Coltrane, lui, est dans le plein, il remplit l'espace de sa présence énorme, amoureuse, souveraine, et rien n'est plus fascinant que de les entendre jouer ensemble, quand tout les oppose. Coltrane est difficile à interrompre. Il peut saturer l'espace sonore, il ajoute constamment, il développe, augmente, enrichit, élabore, exalte, intensifie, alors que Monk creuse des galeries, s'interrompt, bascule, biffe, mutile, casse, coupe, fragmente, exaspère. 

« La musique n'est pas un divertissement. C'est un sacrifice. » De plus en plus je me dis que l'harmonie musicale est un champ de la connaissance qui est injustement méprisé par la littérature, ou disons plus généralement par le texte. Il est difficile à manier, certes, car il est impossible d'en parler à des profanes sans simplifier outrageusement, et sans laisser de côté la chair vivante sur laquelle l'harmonie opère, mais ce dommage me paraît bénin, en regard du bénéfice.

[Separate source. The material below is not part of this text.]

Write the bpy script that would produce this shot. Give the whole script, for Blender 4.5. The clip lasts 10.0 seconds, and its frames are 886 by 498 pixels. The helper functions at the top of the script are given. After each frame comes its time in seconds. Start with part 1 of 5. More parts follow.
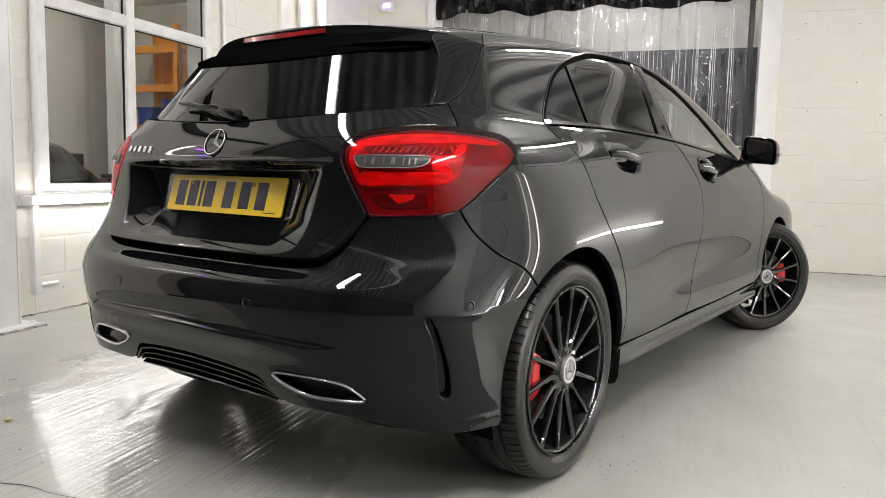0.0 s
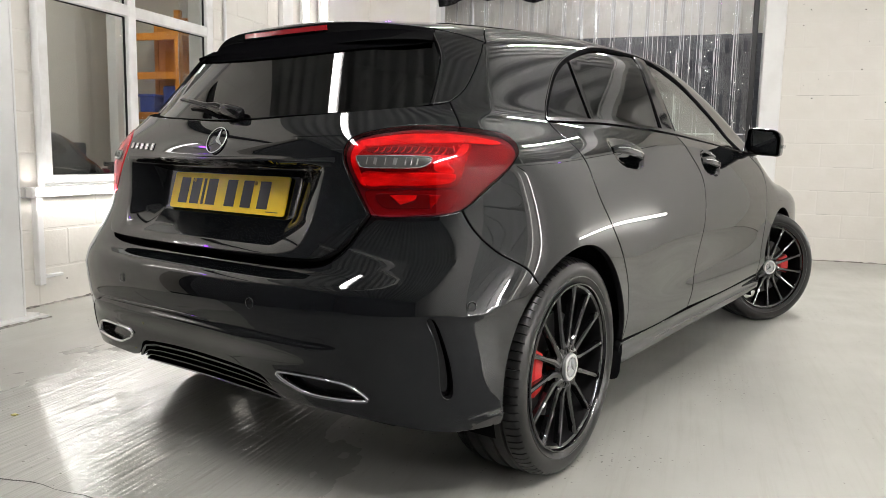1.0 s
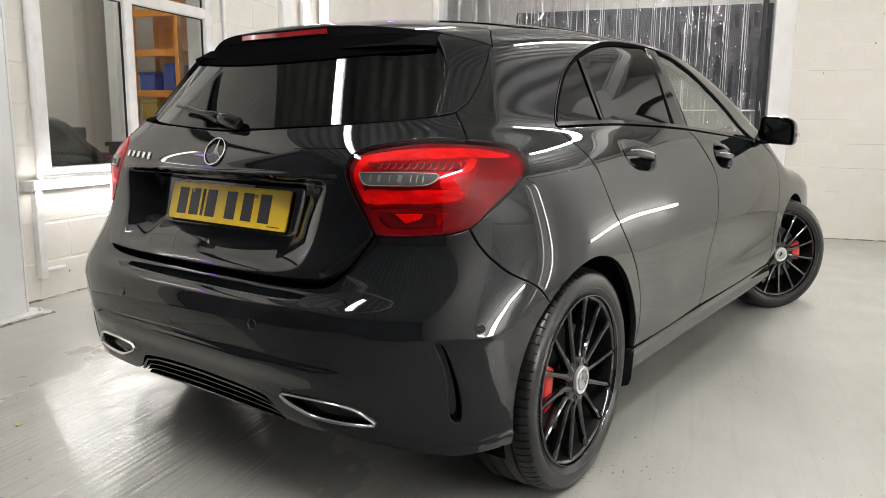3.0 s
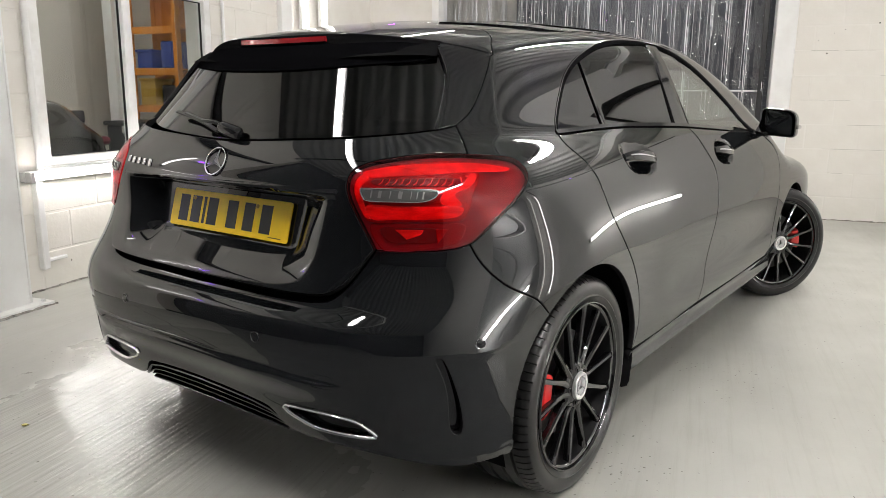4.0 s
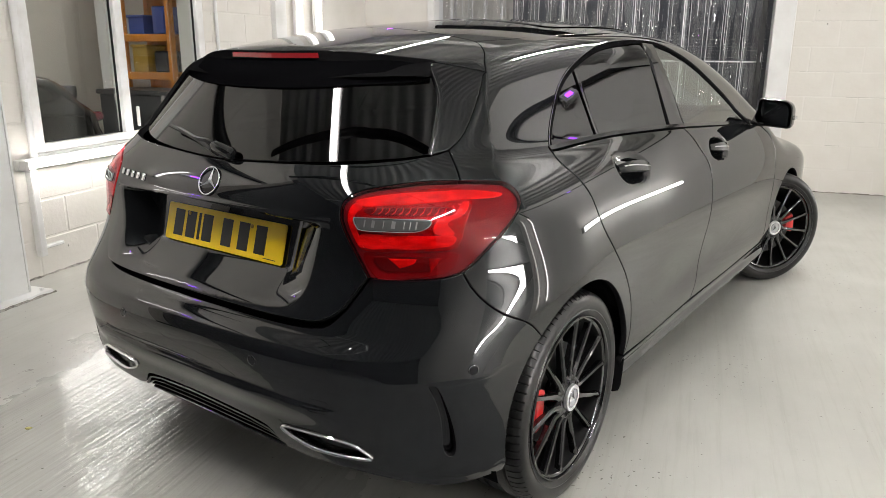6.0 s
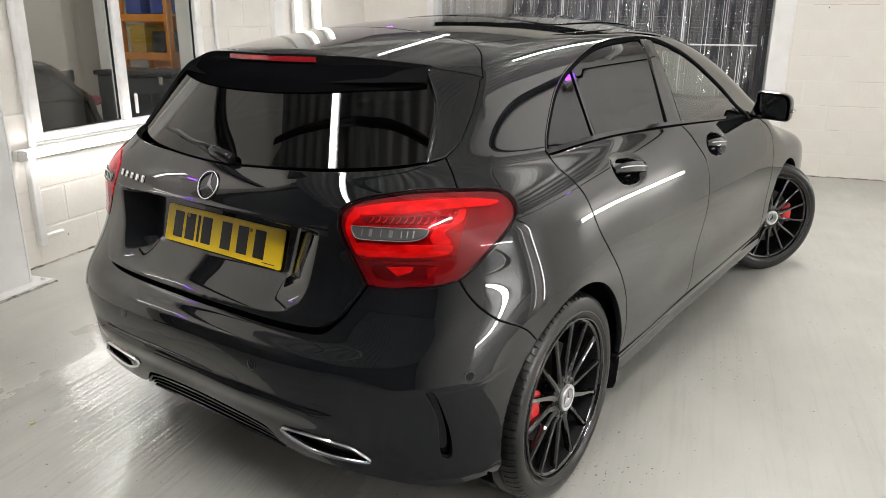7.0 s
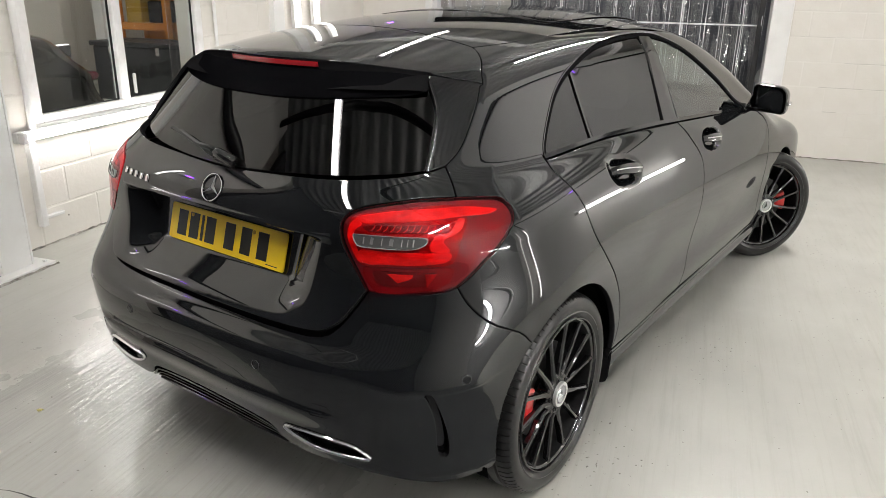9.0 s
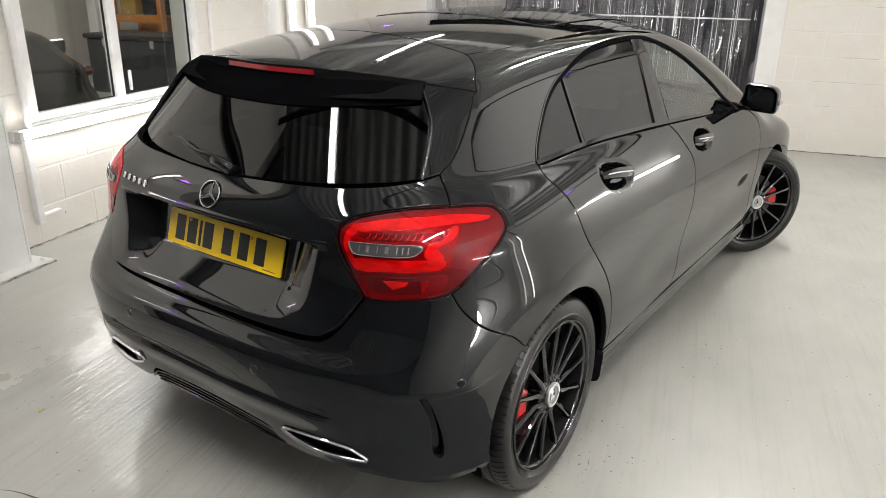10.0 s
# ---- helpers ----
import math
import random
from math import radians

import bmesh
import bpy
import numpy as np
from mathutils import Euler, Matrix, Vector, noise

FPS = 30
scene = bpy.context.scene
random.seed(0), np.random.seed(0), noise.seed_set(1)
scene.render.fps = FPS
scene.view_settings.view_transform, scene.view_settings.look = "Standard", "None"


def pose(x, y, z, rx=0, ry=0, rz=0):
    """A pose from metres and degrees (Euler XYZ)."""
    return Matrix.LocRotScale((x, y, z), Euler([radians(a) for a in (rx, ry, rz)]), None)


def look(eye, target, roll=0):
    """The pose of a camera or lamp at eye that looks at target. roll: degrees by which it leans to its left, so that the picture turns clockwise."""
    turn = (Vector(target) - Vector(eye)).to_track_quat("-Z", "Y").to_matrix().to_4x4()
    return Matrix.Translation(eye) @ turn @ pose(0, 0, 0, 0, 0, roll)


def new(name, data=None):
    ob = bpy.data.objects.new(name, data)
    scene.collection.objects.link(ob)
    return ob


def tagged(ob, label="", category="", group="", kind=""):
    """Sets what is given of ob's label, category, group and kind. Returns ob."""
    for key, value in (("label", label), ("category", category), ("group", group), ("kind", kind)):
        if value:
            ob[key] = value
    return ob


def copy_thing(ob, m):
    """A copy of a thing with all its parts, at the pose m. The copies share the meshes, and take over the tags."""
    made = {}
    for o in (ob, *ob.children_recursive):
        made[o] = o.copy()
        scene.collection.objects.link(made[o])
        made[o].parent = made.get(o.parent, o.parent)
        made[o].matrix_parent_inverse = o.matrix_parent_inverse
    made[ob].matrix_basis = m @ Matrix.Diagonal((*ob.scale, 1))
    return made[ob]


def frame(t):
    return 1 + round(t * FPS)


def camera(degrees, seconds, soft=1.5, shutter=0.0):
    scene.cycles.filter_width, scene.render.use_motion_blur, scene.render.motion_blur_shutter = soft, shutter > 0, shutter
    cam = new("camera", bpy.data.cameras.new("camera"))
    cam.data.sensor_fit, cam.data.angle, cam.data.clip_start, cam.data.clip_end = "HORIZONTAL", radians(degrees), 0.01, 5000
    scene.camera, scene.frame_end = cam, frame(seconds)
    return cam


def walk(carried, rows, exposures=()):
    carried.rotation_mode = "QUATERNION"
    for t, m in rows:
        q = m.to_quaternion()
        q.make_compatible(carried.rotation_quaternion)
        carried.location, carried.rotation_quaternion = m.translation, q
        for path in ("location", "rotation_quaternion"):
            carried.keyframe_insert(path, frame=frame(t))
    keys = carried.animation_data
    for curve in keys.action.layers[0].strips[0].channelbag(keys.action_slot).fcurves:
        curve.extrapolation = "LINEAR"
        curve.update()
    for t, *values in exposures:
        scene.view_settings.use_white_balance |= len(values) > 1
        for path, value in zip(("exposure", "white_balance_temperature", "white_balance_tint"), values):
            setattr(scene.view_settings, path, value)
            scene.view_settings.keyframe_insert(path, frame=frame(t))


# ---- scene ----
cam = camera(62.3, 10.0, soft=0.6)
PATH = [
    (0, (1.774, -1.918, 0.887), (0.616, -0.301, 0.679), 1.3),
    (0.5, (1.774, -1.915, 0.905), (0.615, -0.301, 0.676), 1.3),
    (1, (1.774, -1.916, 0.926), (0.613, -0.307, 0.676), 1.2),
    (1.5, (1.769, -1.909, 0.94), (0.606, -0.304, 0.674), 1.0),
    (2, (1.753, -1.888, 0.964), (0.588, -0.287, 0.683), 0.7),
    (2.5, (1.733, -1.868, 0.997), (0.568, -0.27, 0.694), 0.6),
    (4, (1.716, -1.852, 1.145), (0.561, -0.271, 0.733), 0.5),
    (4.5, (1.716, -1.852, 1.201), (0.566, -0.277, 0.754), 0.2),
    (5, (1.714, -1.844, 1.242), (0.568, -0.275, 0.768), 0.2),
    (5.5, (1.71, -1.834, 1.279), (0.571, -0.268, 0.78), 0.3),
    (7, (1.714, -1.821, 1.399), (0.594, -0.274, 0.808), 0.4),
    (7.5, (1.718, -1.833, 1.431), (0.602, -0.291, 0.816), 0.5),
    (8, (1.719, -1.837, 1.456), (0.609, -0.3, 0.819), 0.6),
    (8.5, (1.716, -1.838, 1.483), (0.613, -0.304, 0.826), 0.8),
    (9, (1.718, -1.84, 1.511), (0.623, -0.309, 0.836), 1.0),
    (9.5, (1.726, -1.848, 1.542), (0.639, -0.316, 0.854), 1.0),
    (10, (1.732, -1.855, 1.568), (0.653, -0.325, 0.865), 1.0),
]
walk(cam, [(t, look(eye, target, roll)) for t, eye, target, roll in PATH])

# ---- world and light ----
world = bpy.data.worlds.new("world")
scene.world = world
world.use_nodes = True
world.node_tree.nodes["Background"].inputs[0].default_value = (0.24, 0.25, 0.27, 1)
world.node_tree.nodes["Background"].inputs[1].default_value = 0.1
scene.view_settings.exposure = 0.0
TUBE_POWER, DIM_TUBE_POWER, BACK_FILL_POWER, LOW_POWER, UPRIGHT_POWER, NEXT_POWER, RIGHT_POWER, TAIL_POWER = 345.0, 27.0, 82.0, 17.0, 5.0, 85.0, 38.0, 42.0
ROOM = pose(0, 0, 0, 0, 0, 17)  # the garage stands 17 degrees off the car's axis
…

Chaque musicien sait instinctivement qu'il doit sacrifier quelque chose de lui-même s'il veut avoir accès aux entrailles de son art. On n'entre pas tout entier dans la musique. Il faut s'expliquer avec soi-même, il y a un coût, et il faut donc retrancher de soi des parties qui sont trop épaisses, trop lourdes ou trop prégnantes, qui étoufferaient le sens qu'on est venu chercher et qu'on devine depuis les confins. Monk ne divertit pas, il explique, et pour cela, il se mutile. C'est de ses manques et de ses absences qu'il tire la lumière qu'il braque sur le temps. C'est un prêtre sans habit qui vacille un peu quand il entonne sa liturgie, mais il a le sens du rituel, ça lui vient tout naturellement. Quand il pose ses doigts sur le clavier, il a l'air de manier l'ostie, même si sa désinvolture peut abuser les naïfs : son attention est étincelante et précise. C'est un chirurgien taciturne qui opère à mains nues dans les viscères et les organes, ses doigts sont plus tranchants qu'un bistouri, c'est un méticuleur digital qui nous révèle la négation à l'œuvre. Sa partition mentale est un scanner impitoyable. Monk joue du piano comme un écrivain qui tape sur sa machine à écrire avec deux doigts. Ça va très vite malgré le handicap moteur. On le voit rire à l'intérieur mais on entend tout le sérieux de la chose.